Las cuerdas de los veleros golpeteando contra los mástiles cual cacerolazo sólo veían su cadencia opacada por un ladrido monótono y sin solución de continuidad.
Un poco curiosos como cualquier turista, nos acercamos a la playa de la concurrencia y pudimos no solamente oírlo, sino ver a un peludito anunciando algo y dando vueltas alrededor de dos hombres que apuraban el paso mientras arrastraban una barquita entre el arena y las piedras hacia la orilla del mar. El viento había hecho crecer la marea y contra la pared a lo lejos que bajaba estricta, sin huecos y sin opciones identificamos lo que nos permitió armar el puzzle completo: otro perrito daba alaridos desesperados de ayuda, en pánico por no ver posible su salida mientras se aferraba a los adoquines de manteca.

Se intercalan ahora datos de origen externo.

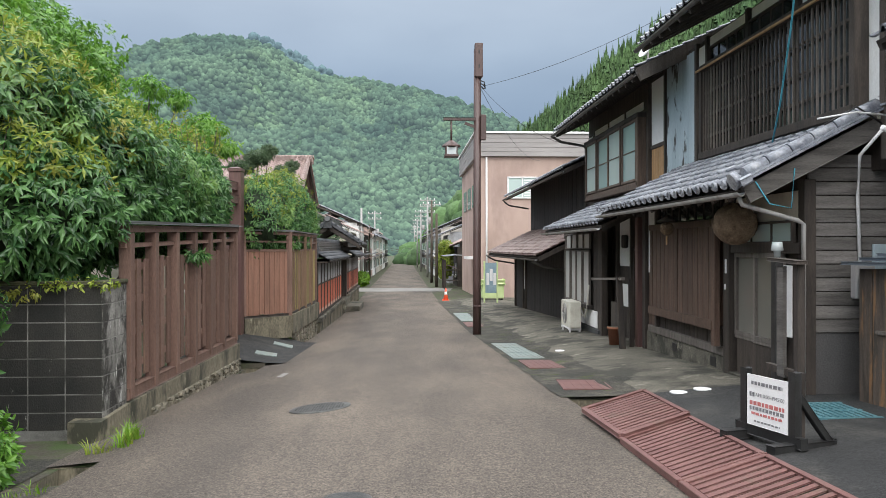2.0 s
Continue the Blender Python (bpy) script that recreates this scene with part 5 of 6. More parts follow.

En cuanto los héroes embarcaditos emprendieron el remo hacia él, el náufrago comprendió la situación y espació sus gritos, quizás conteniéndose para que la brújula de sus rescatistas no se desviara.
En apenas unos minutos llegaron hasta él, subió sin si quiera desconfiar (luego supimos que no era de su tribu) y se sentó en la proa para avistar mejor a sus amigos que metían su cuerpo hasta el lomo para recibirlo excitados antes de que tocara tierra.
A su llegada, éramos muchos en la orilla contemplando en vivo y en directo lo que muchas veces vimos en videos en redes sociales.Y aplaudimos, y nos emocionamos, y fuimos testigos de la vulnerabilidad y alegría de encontrarnos con el otro. Qué suerte que en los momentos más ahogantes siempre alguien rema por nosotros y nos rescata.